The resulting imagery was unlike anything else being produced in American print culture at the time. Where newspaper illustrations were modest and restrained, circus posters were unapologetically operatic. They depicted a world of heightened possibility, one in which ordinary physical laws bent willingly to the demands of spectacle.
Baraboo and the Archive of Amazement
The most significant repository of American circus lithographs in existence today is housed not in a major metropolitan museum but in Baraboo, Wisconsin — a small city that served for decades as the winter home of the Ringling Brothers Circus. The Circus World Museum, established in 1959 on the original Ringling quarters, holds a collection of more than eight thousand circus posters spanning well over a century of American showmanship. It is, by any reasonable measure, an archive of astonishment.
Curators at the museum have spent years not only preserving existing examples but also documenting the provenance and production history of individual posters — tracing particular images back to specific printing houses, identifying the artistic hands behind unsigned works, and reconstructing the distribution networks that carried these bills to towns across the country. The work is painstaking and, for those engaged in it, clearly a matter of genuine passion.
What the collection reveals, beyond its obvious visual splendor, is the extraordinary geographic reach of the circus poster system. Advance men — employees dispatched weeks ahead of the traveling show — would negotiate with local merchants for wall space, then direct teams of bill posters who applied the lithographs in overlapping layers using flour-based paste. A single town might receive hundreds of individual sheets, tiled together to form compositions of truly monumental scale. The countryside, in those weeks before the circus arrived, became a kind of open-air gallery.
Revival and the Return of the Stone
In recent years, a modest but determined revival of circus-style lithography has taken root among American letterpress and fine art printers. Shops in cities including Chicago, Portland, and Nashville have begun producing limited-edition circus posters using restored vintage presses and, in some cases, actual lithographic stones sourced from defunct printing houses. The motivations vary — some practitioners are drawn primarily to the technical challenge, others to the graphic tradition itself — but the results share a common quality of deliberate, labor-intensive beauty that digital production methods simply cannot replicate.
These contemporary practitioners are careful to acknowledge the distinction between revival and reproduction. Their work draws on the visual language of the golden age without pretending to inhabit it. Figures are updated, typography occasionally modernized, and the subject matter sometimes expanded well beyond the circus tent.

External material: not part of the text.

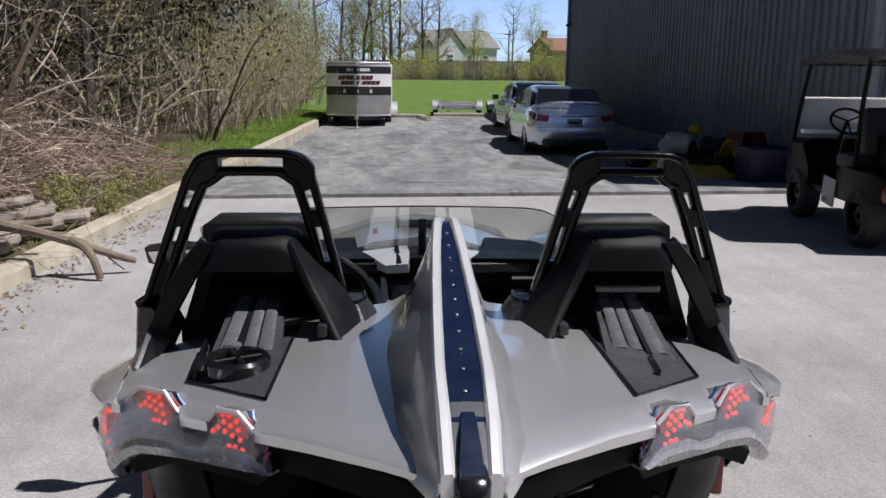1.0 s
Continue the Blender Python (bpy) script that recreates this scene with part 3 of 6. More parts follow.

What remains constant is the commitment to a process in which every color, every line, and every letterform is the product of physical labor and considered craft.
Several of these shops have also begun partnering with cultural institutions to produce educational materials about the history of circus lithography, bringing the tradition to audiences who might otherwise encounter it only as a footnote in design history surveys. It is a quietly meaningful form of stewardship — one that honors the past without embalming it.
What the Posters Carried
To examine a well-preserved circus lithograph today is to encounter something that transcends its original commercial purpose. These images documented the aspirations of a culture that was, in the late nineteenth and early twentieth centuries, genuinely hungry for wonder. The circus offered Americans a reliable encounter with the exotic, the dangerous, and the improbable — and the posters that preceded it were the first chapter of that encounter.

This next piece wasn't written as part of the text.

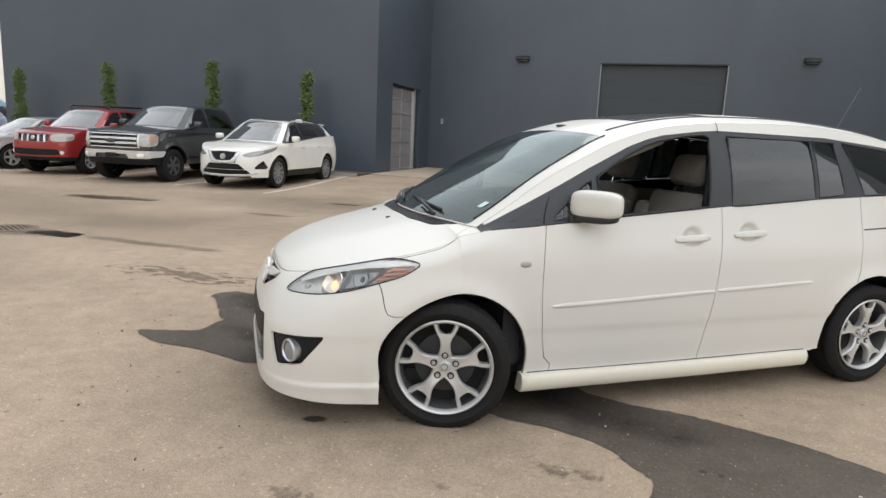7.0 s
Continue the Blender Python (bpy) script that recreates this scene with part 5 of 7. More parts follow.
def back_door():
    d = thing("steel_door", "plain charcoal steel door beside the wide overhead door, closed", "door", pose(0, 0, 0))
    x0, x1, h = 4.74, 5.75, 2.15
    y = BACK + 0.12
    box("leaf", (x0 + 0.05, x1 - 0.05, y, y + 0.045, 0.07, h - 0.05), M["door_paint"], d, "", 0.004)
    for lim in ((x0, x0 + 0.05, y - 0.05, y + 0.09, 0.05, h), (x1 - 0.05, x1, y - 0.05, y + 0.09, 0.05, h), (x0 + 0.05, x1 - 0.05, y - 0.05, y + 0.09, h - 0.05, h)):
        box("frame", lim, M["door_paint"], d, "", 0.003)
    tube("handle", [(x0 + 0.13, y - 0.005, 1.05), (x0 + 0.13, y - 0.06, 1.05), (x0 + 0.25, y - 0.06, 1.05)], 0.011, M["alu"], d)
    box("sill", (x0, x1, BACK - 0.02, y + 0.09, 0.03, 0.07), M["alu"], d)


back_door()


def wall_light(at, label):
    """Wall pack: sloping black hood over a frosted lens on a back plate."""
    w = thing("wall_light", label, "lamp", at, "wall lights")
    box("back_plate", (-0.2, 0.2, -0.03, 0.0, -0.1, 0.1), M["trim_black"], w, "", 0.01)
    bm = bmesh.new()
    prof = [(-0.03, 0.11), (-0.12, 0.10), (-0.24, 0.03), (-0.25, -0.03), (-0.23, -0.04), (-0.03, -0.04)]
    a = [bm.verts.new((-0.245, y, z)) for y, z in prof]
    b = [bm.verts.new((0.245, y, z)) for y, z in prof]
    for i in range(len(prof)):
        j = (i + 1) % len(prof)
        bm.faces.new((a[i], a[j], b[j], b[i]))
    bm.faces.new(a)
    bm.faces.new(b)
    bmesh.ops.recalc_face_normals(bm, faces=bm.faces[:])
    bmesh.ops.bevel(bm, geom=bm.edges[:], offset=0.008, segments=2, affect="EDGES")
    part("hood", bm, M["trim_black"], w, "black metal hood")
    box("lens", (-0.2, 0.2, -0.2, -0.05, -0.1, -0.04), M["gloss_black"], w, "dark lens", 0.02)
    return w


lw = wall_light(pose(-3.24, BACK, 4.385), "black wall light above the yard, unlit")
copy_thing(lw, pose(6.43, BACK, 4.4))
for y, z in ((18.6, 4.515), (11.24, 4.6)):
    copy_thing(lw, pose(RIGHT, y, z, 0, 0, -90))
# small door-bell box, camera and conduit
b = thing("intercom_box", "small pale grey box on the charcoal wall", "intercom", pose(-6.3, BACK, 1.99))
box("case", (-0.045, 0.045, -0.05, 0.0, -0.1, 0.1), M["alu"], b, "", 0.008)
box("cover", (-0.03, 0.03, -0.056, -0.05, -0.02, 0.07), M["footing"], b)
c = thing("security_camera", "small dark security camera high on the wall", "camera", pose(-14.28, FRONT, 8.16))
lathe("mount", [(0.0, 0.0), (0.06, 0.0), (0.06, -0.05), (0.0, -0.06)], M["trim_black"], c, "", 16)
blob("dome", (-0.07, 0.07, -0.19, -0.05, -0.1, 0.04), M["gloss_black"], c, 2.2)
structure(tube("conduit", [(RIGHT - 0.03, 25.9, 0.1), (RIGHT - 0.03, 25.9, 8.5)], 0.035, M["wall"]), "painted downpipe in the corner")
# broken concrete footing strip at the foot of the back wall
ft = structure(new("footing"), "pale chipped concrete footing under the wall")
rng = random.Random(4)
x = LEFT
while x < RIGHT - 0.1:
    w = rng.uniform(0.5, 1.15)
    x2 = min(x + w, RIGHT)
    if not (x2 > GARAGE[0] - 0.03 and x < GARAGE[1] + 0.03) and not (x2 > 4.7 and x < 5.8):
        top = 0.135 + rng.uniform(-0.02, 0.015)
        box("footing_piece", (x + 0.004, x2 - rng.uniform(0.006, 0.05), BACK - 0.05 - rng.uniform(0, 0.02), BACK - 0.002, 0.0, top), M["footing"], ft, "", 0.012)
    x = x2
structure(box("kerb", (BLOCK_END, LEFT - 0.03, FRONT - 1.5, FRONT - 1.32, -0.1, 0.2), M["footing"]), "concrete kerb before the planting strip")
M["mulch"] = material("planting_mulch", (0.09, 0.075, 0.05), 0.95, vary=0.4, scale=12, fine=0.4, bump=0.8, bump_scale=40)
structure(box("planting_strip", (BLOCK_END, LEFT - 0.03, FRONT - 1.318, FRONT - 0.003, -0.1, 0.17), M["mulch"]), "dark mulch strip along the wall")


# ---- yard markings and stains ----
def line(x0, y0, x1, y1, w=0.1):
    d = Vector((x1 - x0, y1 - y0, 0)).normalized()
    n = Vector((-d.y, d.x, 0)) * w / 2
    bm = bmesh.new()
    k = 16
    rows = []
    for i in range(k + 1):
        p = Vector((x0, y0, 0)).lerp(Vector((x1, y1, 0)), i / k)
        r = []
        for s in (-1, 1):
            q = p + n * s * (1 + 0.12 * noise.noise(p * 3 + Vector((s, 0, 0))))
            r.append(bm.verts.new((q.x, q.y, ground_z(q.x, q.y) + 0.004)))
        rows.append(r)
    for a, b2 in zip(rows, rows[1:]):
        bm.faces.new((a[0], a[1], b2[1], b2[0]))
    bmesh.ops.recalc_face_normals(bm, faces=bm.faces[:])
    for f in bm.faces:
        if f.normal.z < 0:
            f.normal_flip()
    structure(part("parking_line", bm, M["white_line"]), "worn white parking line")


line(-6.7, 14.25, -7.15, 19.45)
line(-9.25, 14.5, -9.6, 19.4)
line(-12.1, 14.6, -12.4, 19.4)
line(-14.95, 14.7, -15.2, 19.4)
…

They also captured, with remarkable fidelity, the graphic sensibility of their moment. The typography alone — those cascading hierarchies of wood and stone-cut letterforms, each size calibrated to a specific degree of importance — constitutes a complete visual history of American commercial lettering across nearly a century of stylistic evolution. Design historians have long recognized this, and the influence of circus poster aesthetics on subsequent American graphic traditions, from Depression-era government posters to mid-century advertising, has been extensively documented.
But perhaps the most resonant quality of the circus lithograph is its relationship to place. These were not generic images distributed indifferently across a national market. They were, in a meaningful sense, addressed to specific communities — pasted to the walls of specific towns, studied by specific people who would, in due course, gather together beneath the canvas of the big top and experience something genuinely communal. The poster was the first act of that gathering, and its disappearance from the American landscape marks a quiet but significant diminishment of a particular kind of shared anticipation.
Preserving the Promise
The individuals and institutions working to preserve the American circus poster are engaged in something more than archival housekeeping. They are maintaining access to a visual record of how this country once chose to announce joy — loudly, colorfully, and with a confidence in the power of spectacle to unite strangers into audiences, and audiences into communities.
In an era when so much of public visual culture has migrated to screens that flicker and vanish, there is something quietly radical about a printed image designed to be seen by an entire town, to weather the elements, and to outlast the event it was created to announce. The circus may have largely departed from the American countryside, but the posters, for those willing to seek them out, remain — vivid, insistent, and still faintly crackling with the electricity of arrival.